Scientific realism is the dominant epistemology of the 20th century because we value the truths that it yields and ignore its vast deficiencies. In all fairness I would readily concede that scientific realism has been an enormously productive epistemology. The advances in knowledge provided by the scientific method are unparalleled in history, and not even on the same scale as previous attempts to understand our world. The problem is that the enormous productivity of scientific realism has led us to the erroneous belief that scientific knowledge is the only kind of knowledge that is worth anything. And once we begin (as we will in the next century) to value other kinds of knowledge, scientific realism will gracefully recede to its rightful place in our worldview.
I titled this essay "The decline of scientific rationalism" which the astute observer may see as an oxymoron. Indeed it is. Science is empirical and inductive. Mathematics is rational and deductive. Science and mathematics are, indeed, two different worldviews, two different epistemologies. If the ideal mathematician offers a proof of some kind and you ask to see the data, the ideal mathematician will look at you like you are from Mars. (I hope we don't have interplanetary travel in the next century, or I will have to edit these essays for political correctness). On the other hand, if the ideal scientist offered proof of a claim and said "I didn't really collect data, I just reasoned out what would happen" he or she would be completely discredited. (I realize that this is exactly what Einstein did, but most scientists would never get away with it.) Nonetheless, I use the phrase scientific rationalism for the reductionist pursuit of the laws of nature (rationalism) driven by observation (empiricism) which, indeed, has been the dominant epistemology of the 20th century.

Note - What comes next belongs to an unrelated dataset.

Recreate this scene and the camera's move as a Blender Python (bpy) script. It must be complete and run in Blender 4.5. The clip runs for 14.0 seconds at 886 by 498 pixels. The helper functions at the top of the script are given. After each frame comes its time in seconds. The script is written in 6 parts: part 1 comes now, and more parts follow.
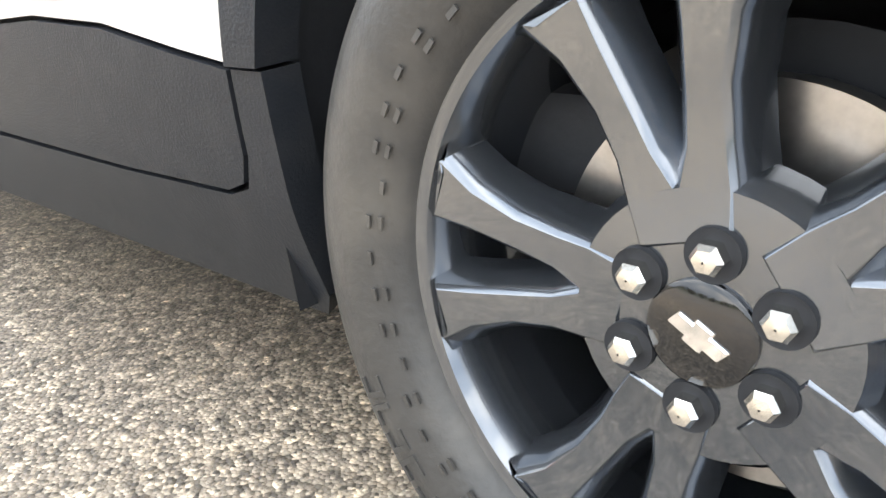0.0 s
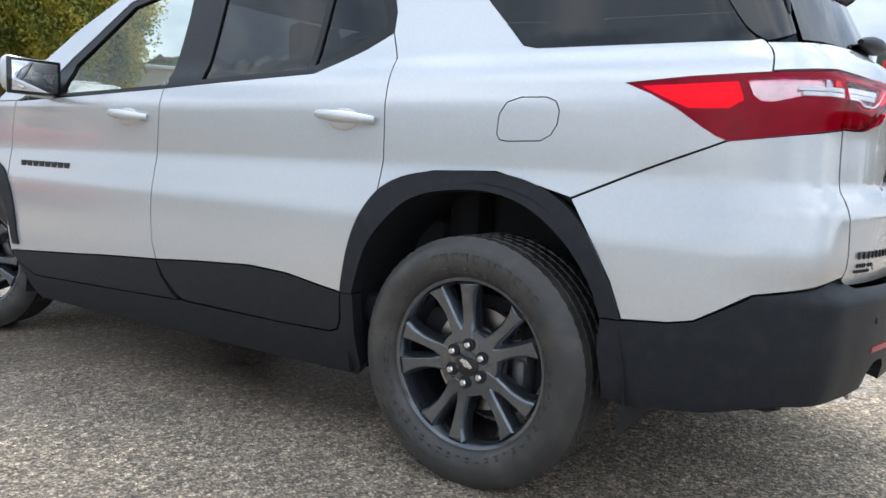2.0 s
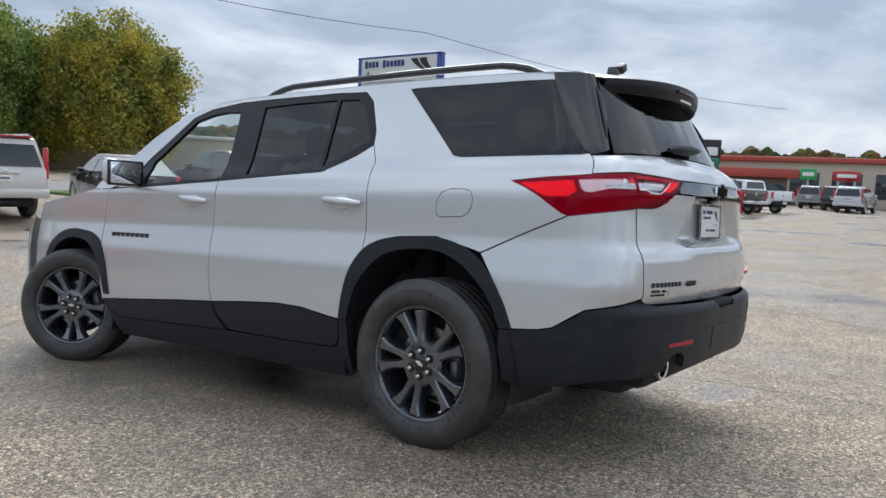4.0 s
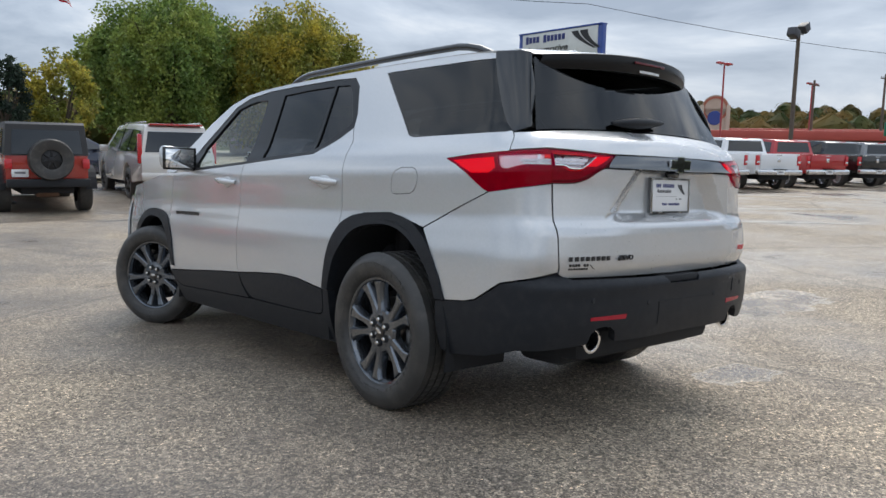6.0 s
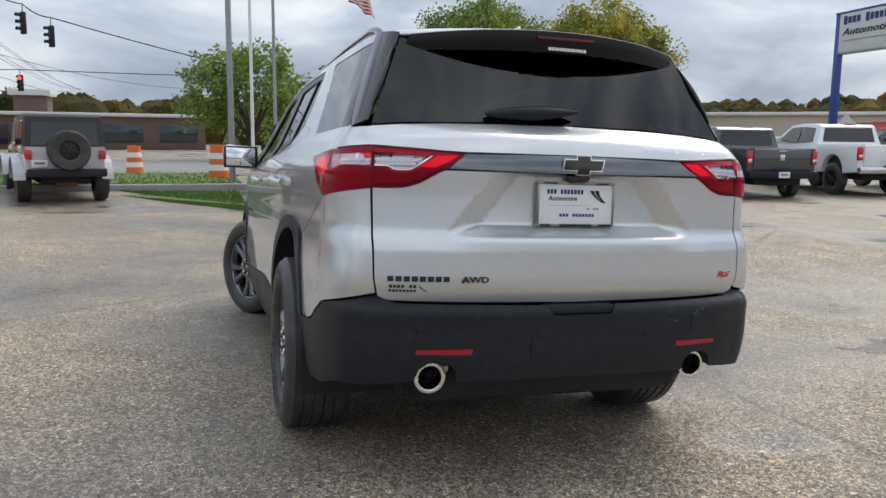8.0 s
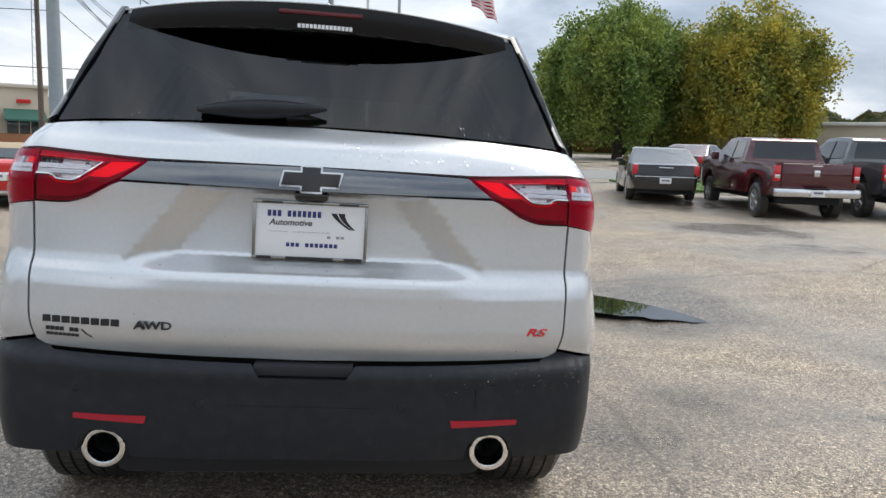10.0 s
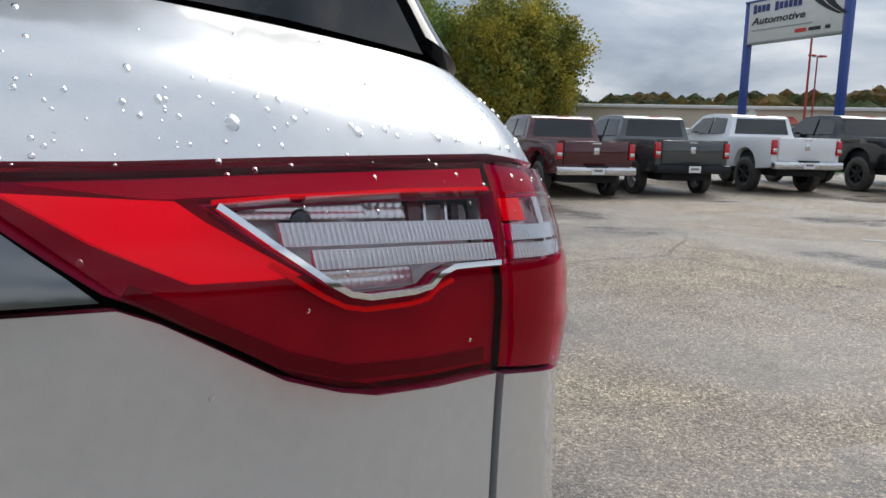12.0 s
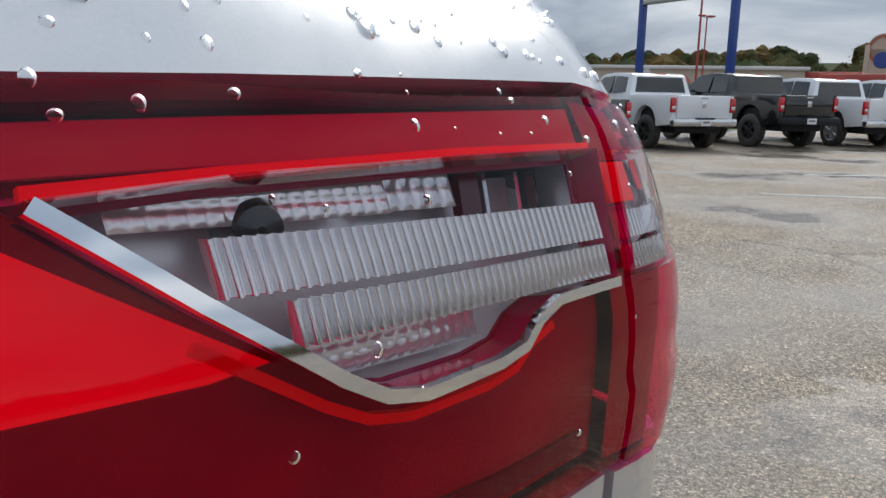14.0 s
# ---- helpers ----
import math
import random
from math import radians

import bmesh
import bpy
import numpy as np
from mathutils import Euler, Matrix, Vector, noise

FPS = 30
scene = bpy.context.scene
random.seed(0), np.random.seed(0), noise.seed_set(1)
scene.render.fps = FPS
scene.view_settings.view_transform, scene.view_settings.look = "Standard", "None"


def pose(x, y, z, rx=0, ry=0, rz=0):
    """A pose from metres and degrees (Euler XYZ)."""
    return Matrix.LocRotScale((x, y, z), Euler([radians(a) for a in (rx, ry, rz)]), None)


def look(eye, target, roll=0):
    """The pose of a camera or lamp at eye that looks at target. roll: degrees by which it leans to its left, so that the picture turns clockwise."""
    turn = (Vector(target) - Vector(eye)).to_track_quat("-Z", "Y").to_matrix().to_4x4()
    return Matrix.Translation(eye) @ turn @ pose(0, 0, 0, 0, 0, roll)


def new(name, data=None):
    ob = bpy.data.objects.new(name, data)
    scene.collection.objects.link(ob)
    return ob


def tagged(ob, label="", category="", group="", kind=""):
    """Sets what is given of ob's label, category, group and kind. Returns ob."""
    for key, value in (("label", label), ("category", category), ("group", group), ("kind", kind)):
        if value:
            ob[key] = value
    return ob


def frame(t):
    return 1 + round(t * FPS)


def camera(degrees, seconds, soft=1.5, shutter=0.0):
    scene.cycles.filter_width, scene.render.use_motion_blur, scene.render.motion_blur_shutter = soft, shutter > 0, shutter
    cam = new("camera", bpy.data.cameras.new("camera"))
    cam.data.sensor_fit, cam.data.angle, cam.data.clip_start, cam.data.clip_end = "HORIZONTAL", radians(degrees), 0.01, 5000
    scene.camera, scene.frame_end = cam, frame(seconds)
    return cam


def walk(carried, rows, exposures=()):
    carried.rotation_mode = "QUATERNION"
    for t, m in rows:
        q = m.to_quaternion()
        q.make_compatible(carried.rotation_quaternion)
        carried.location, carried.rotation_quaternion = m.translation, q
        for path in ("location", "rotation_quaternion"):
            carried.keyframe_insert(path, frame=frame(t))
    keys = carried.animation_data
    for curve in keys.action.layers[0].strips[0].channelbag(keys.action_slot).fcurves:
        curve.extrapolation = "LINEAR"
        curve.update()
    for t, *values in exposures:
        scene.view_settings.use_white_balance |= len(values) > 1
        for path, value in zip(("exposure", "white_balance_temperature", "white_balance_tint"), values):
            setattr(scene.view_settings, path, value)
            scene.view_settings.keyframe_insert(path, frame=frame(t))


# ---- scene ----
cam = camera(60.1, 14.0)
PATH = [
    (0, (-1.392, -0.157, 0.696), (-0.041, 1.069, -0.123), -2.1),
    (0.5, (-1.622, -0.396, 0.758), (-0.155, 0.693, -0.054), 0.5),
    (1, (-1.91, -0.678, 0.937), (-0.42, 0.464, 0.248), 0.5),
    (1.5, (-2.425, -0.881, 1.02), (-0.798, 0.205, 0.606), 4.5),
    (2, (-2.875, -1.146, 1.166), (-1.23, -0.061, 0.822), 3.7),
    (2.5, (-3.302, -1.421, 1.239), (-1.651, -0.324, 0.972), 3.3),
    (3, (-3.725, -1.65, 1.253), (-2.068, -0.551, 1.041), 3.2),
    (5.5, (-3.587, -2.769, 1.335), (-2.172, -1.376, 1.101), 1.4),
    (6, (-3.136, -3.008, 1.335), (-1.841, -1.507, 1.07), 1.1),
    (6.5, (-2.65, -3.245, 1.331), (-1.501, -1.632, 1.048), 0.9),
    (7, (-2.175, -3.429, 1.364), (-1.189, -1.713, 1.072), 0.7),
    (9.5, (-0.153, -3.545, 1.358), (0.072, -1.576, 1.088), 1.05),
    (10, (0.148, -3.114, 1.382), (0.387, -1.148, 1.105), 1.6),
    (10.5, (0.3, -2.593, 1.379), (0.64, -0.642, 1.098), 1.87),
    (11, (0.405, -2.094, 1.372), (0.906, -0.179, 1.09), 1.96),
    (11.5, (0.504, -1.645, 1.353), (1.162, 0.222, 1.066), 1.59),
    (12, (0.548, -1.349, 1.308), (1.341, 0.461, 0.998), 1.52),
    (12.5, (0.569, -1.203, 1.29), (1.457, 0.558, 0.961), 0.96),
    (13, (0.618, -1.142, 1.292), (1.574, 0.581, 0.945), 0.46),
    (13.5, (0.61, -1.1, 1.285), (1.608, 0.593, 0.912), 0.63),
    (14, (0.592, -1.1, 1.287), (1.596, 0.582, 0.886), 1.03),
]
EXPOSURE = [(0, 2.8, 7200, 10), (0.5, 2.8, 7200, 10), (1.0, 2.35, 6950, 10), (1.5, 1.45, 6650, 10), (2.0, 1.05, 6450, 10), (2.5, 0.82, 6400, 10), (3.0, 0.65, 6400, 10), (5.5, 0.42, 6450, 10), (7.0, 0.42, 6550, 10), (9.5, 0.5, 6650, 10), (10.5, 0.72, 6550, 10), (11.0, 0.52, 6550, 10), (12.0, 0.2, 6500, 10), (12.5, 0.08, 6450, 10), (13.5, 0.08, 6450, 10), (14, 0.08, 6450, 10)]
walk(cam, [(t, look(e, g, r)) for t, e, g, r in PATH], EXPOSURE)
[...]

Several things have already happened that will undermine our belief in scientific rationalism and open up possibilities for new dominant epistemologies in the 21st century.
Perhaps the biggest failure of 20th century epistemology is that it has given us enormous power to control nature. This control of nature allows us to modify our environment in ways that would be inconceivable to previous generations. And, yet, with this enormous power we have no idea what to do with it. There is absolutely nothing in the scientific method that will give you the slightest hint regarding what you should do with the knowledge you have gained. Knowledge for knowledge sake has always been the battle cry of the scientific rationalism. Ideal mathematicians point to the fact that Marconi would never have been able to invent the wireless radio if imaginary numbers had not been discovered by mathematicians a generation earlier. Mathematicians justify their pursuits with the belief that all mathematics will eventually be used. Yet Stanislaw Ulam, a world class mathematician of the world war II era points out that over two hundred thousand new theorems are being proven every year and the likelihood that they will all be used is infinitesimal.
Knowledge for knowledge sake has created an imbalance in our worldview. Human knowledge should progress evenly on all fronts. When our understanding of the physical universe far surpasses our understanding of ourselves a great disequilibrium occurs. It isn't as though we don't need to know all this stuff. It is simply that there are other things we need to know in order to make sense out of all this physical knowledge we have gathered.
I was speaking to a paleontologist the other day and asked if humans would still be around in a few million years. He replied "I hope not, or all our theories would be wrong!"
Scientific method has been extremely productive. And it has improved the human condition. But we have put scientific understanding far in front of understanding the human condition and caused a great epistemological disequilibrium. It is likely that this disequilibrium will begin to correct itself in the next century.